If, by chance, talking about your feelings doesn’t alleviate your concerns, do not hesitate to talk to your doctor. There may be more to it than stress or anxiety. Doctors are there to listen as well. They may help you make a simple change that can make all of the difference for you.
About a year and a half ago, a good friend of our’s taught me something that really stuck with me. Anyone that I am close to knows that I’m trying to stick by it and teach it to others as well. It’s an acronym called NEST. Sorry in advance if my interpretation is slightly (or way off) the intended definition, Cathy, but in a nutshell… It’s the four keys to mental health. (Cathy would know; she has spent her entire career in the mental health field and is as qualified as anyone out there.)
The first three are pretty obvious. You eat, sleep and exercise well and your body (and mind) will reward you.
The last one is talk. Sometimes just talking about how you feel can be the most rewarding and alleviating experiences you’ll have when you are going through something difficult. I’ve tried it out. It works.

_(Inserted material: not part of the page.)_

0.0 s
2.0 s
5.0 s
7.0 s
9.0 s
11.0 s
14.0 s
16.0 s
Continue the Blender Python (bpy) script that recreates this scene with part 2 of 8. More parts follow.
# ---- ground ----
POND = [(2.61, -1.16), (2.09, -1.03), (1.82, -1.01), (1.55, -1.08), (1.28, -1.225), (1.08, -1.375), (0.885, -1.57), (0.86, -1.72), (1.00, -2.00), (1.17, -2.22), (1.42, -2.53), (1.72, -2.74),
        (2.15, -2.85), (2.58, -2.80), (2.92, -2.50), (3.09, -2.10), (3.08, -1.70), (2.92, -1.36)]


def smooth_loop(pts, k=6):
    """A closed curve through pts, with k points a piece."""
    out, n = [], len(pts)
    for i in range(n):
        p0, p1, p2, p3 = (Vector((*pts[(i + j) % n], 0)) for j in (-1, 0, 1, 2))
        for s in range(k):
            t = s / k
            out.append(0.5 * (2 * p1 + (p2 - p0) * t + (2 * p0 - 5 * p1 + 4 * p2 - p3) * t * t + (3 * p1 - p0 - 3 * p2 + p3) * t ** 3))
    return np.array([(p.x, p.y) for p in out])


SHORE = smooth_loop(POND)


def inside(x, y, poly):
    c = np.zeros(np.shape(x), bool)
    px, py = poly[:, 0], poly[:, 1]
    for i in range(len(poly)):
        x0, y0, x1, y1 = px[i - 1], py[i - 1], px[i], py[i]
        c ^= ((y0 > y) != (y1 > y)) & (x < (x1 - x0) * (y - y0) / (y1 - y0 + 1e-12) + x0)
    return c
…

I encourage you to focus on all four, and at different times in your life some will be more important than others but they all will be rewarding in spades if you can get the most out of all of them.
Mental health has really only started to gain awareness of late (in the big scheme of medical history and advances) and is slowly no longer becoming a stigma or taboo topic. Mental health is recognized in our society as a legit medical concern, as it should be. It took us a long time as a species to figure out that nutrition and exercise greatly affect our health. In the last 100 years or so, we have made so many gains in industry that the majority of the western world really doesn’t work that hard anymore. Couple that with the advances in the food production industry that introduced all of those scary things like trans fats, saturated fats and high fructose corn syrup… We have gotten lazy and we have gotten unhealthy. It’s a hard pill to swallow but it’s true.

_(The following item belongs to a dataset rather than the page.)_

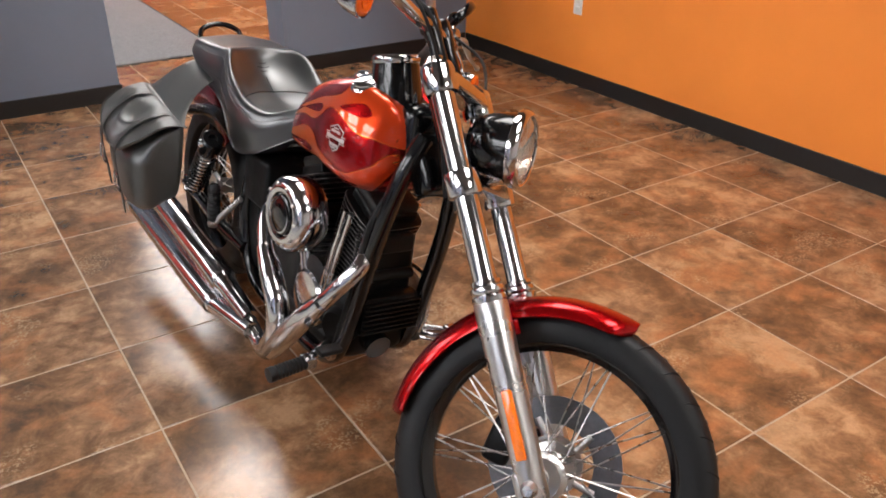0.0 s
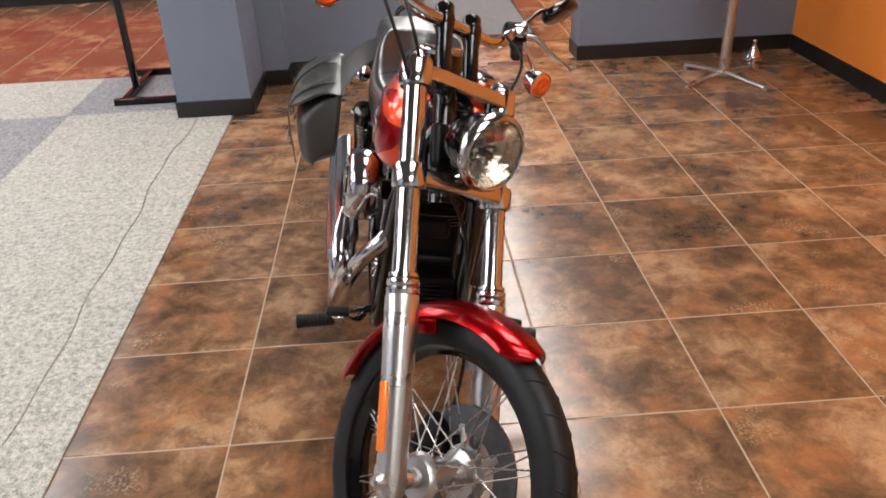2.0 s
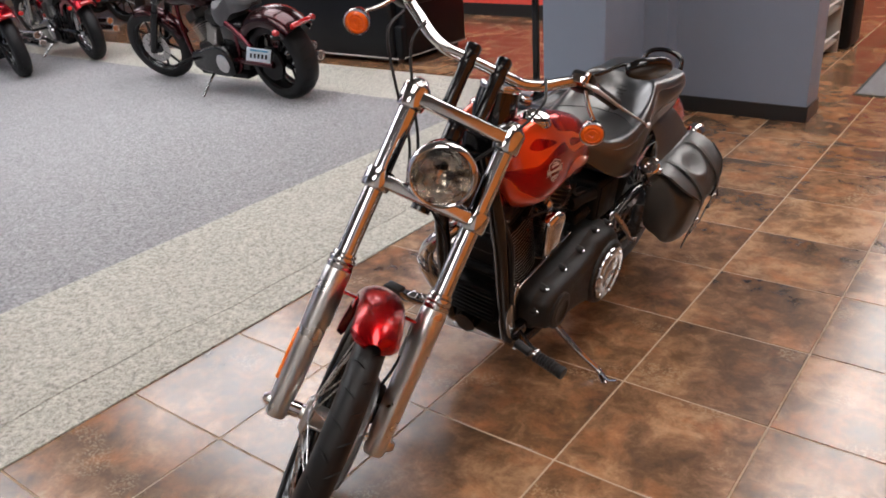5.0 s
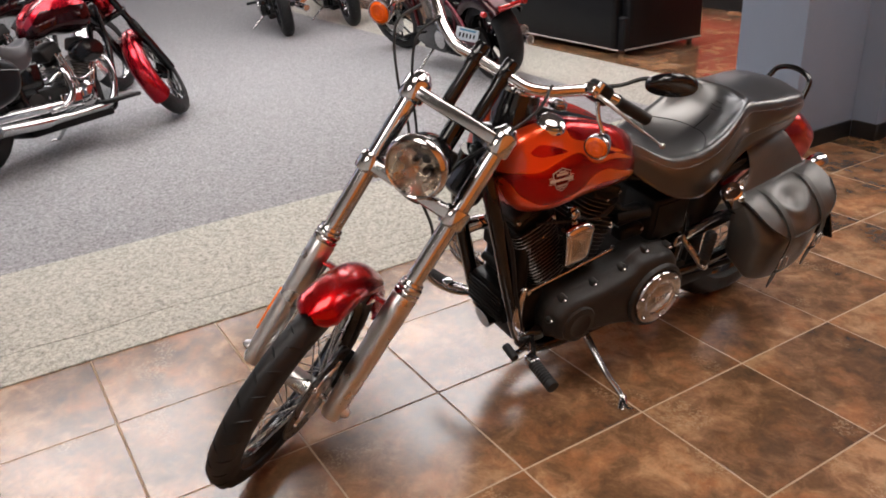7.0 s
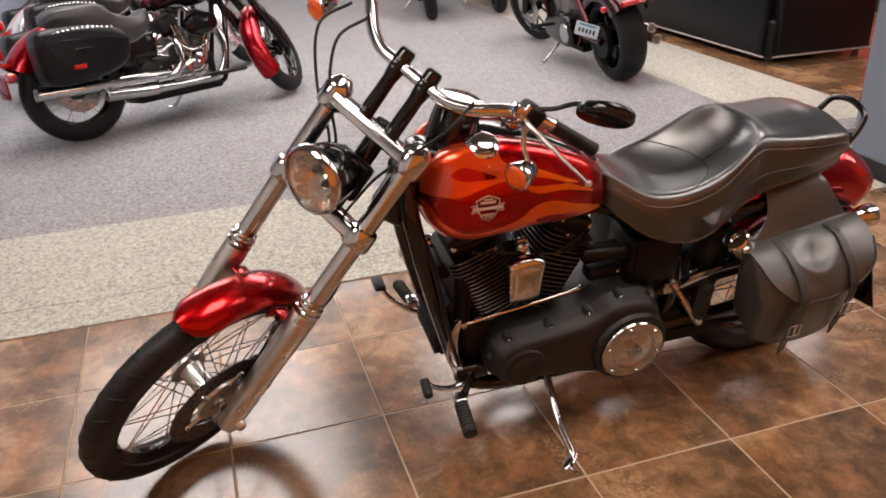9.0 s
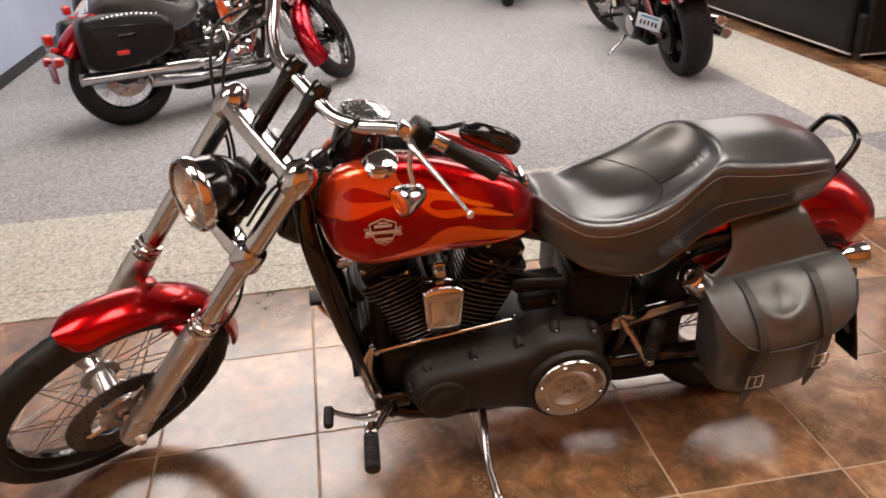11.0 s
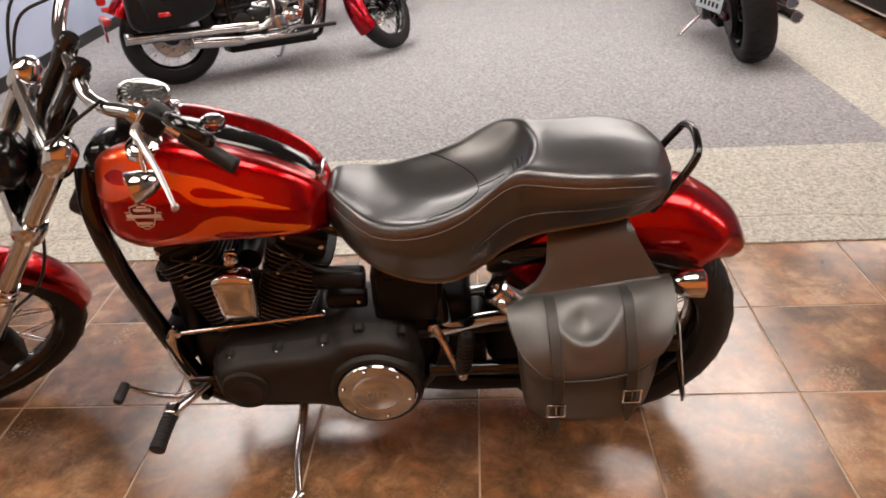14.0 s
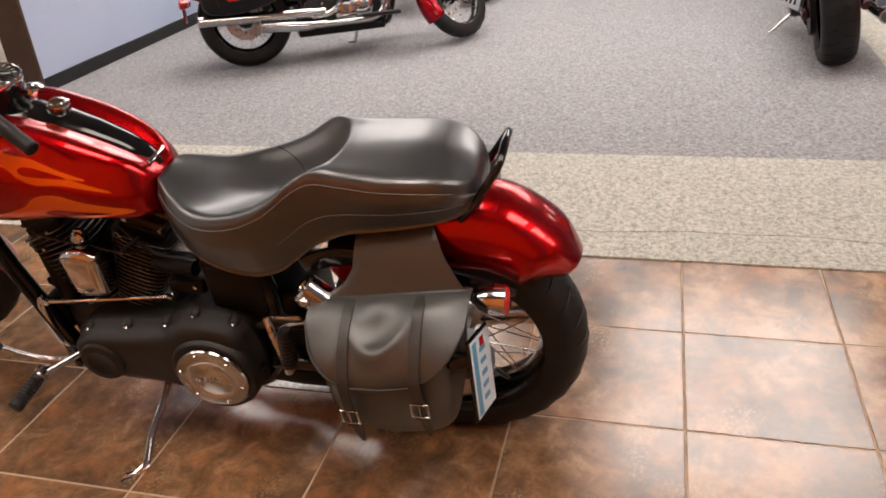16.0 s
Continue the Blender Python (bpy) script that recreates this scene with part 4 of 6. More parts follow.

Unfortunately, we, as a species, have learned the hard way that we cannot be sedentary and eat poorly or we will have major health problems. Heart disease and many other ailments are fuelled by these attributes but slowly the world has caught on. We’re learning. We’re adapting.
We’re also ever-so-slowly learning that stress is just as equally if not a greater detriment to our overall health as diet and lack of physical activity. It may be the final piece of the puzzle we as humans are looking for in order to advance our species. It’s catching on… In fact, several countries have adopted practices to limit stress for their populations because they realize that it is such a crucial part of human health that the quality of life increases greatly when the citizens aren’t over-worked and have a good work/school - life balance. France, Italy, Spain and The Netherlands are the pioneers of this and the rest of the world is catching on.
Picture a square. The four corner letters that connect that square are N.E.S.T. Your mental health is in the middle. Once one of the letters fade, you open a hole for unwanted problems in your life. It could be illness, stress, or worse. Try to keep you N.E.S.T intact, focus on that. No one can predict the future, but we can all do our best to control how we live in it.
First off, thanks for reading this in its entirety. It’s a long read and as I said earlier … we’re all very busy this time of year and it means alot to me that you would take the time!
Secondly, I challenge you to take some time for yourself this holiday season and just relax. Give yourself a break and reset. Get ready for the new year.
Lastly, I challenge you to spend some time on your NEST in 2018. It’s rewarding. Believe me.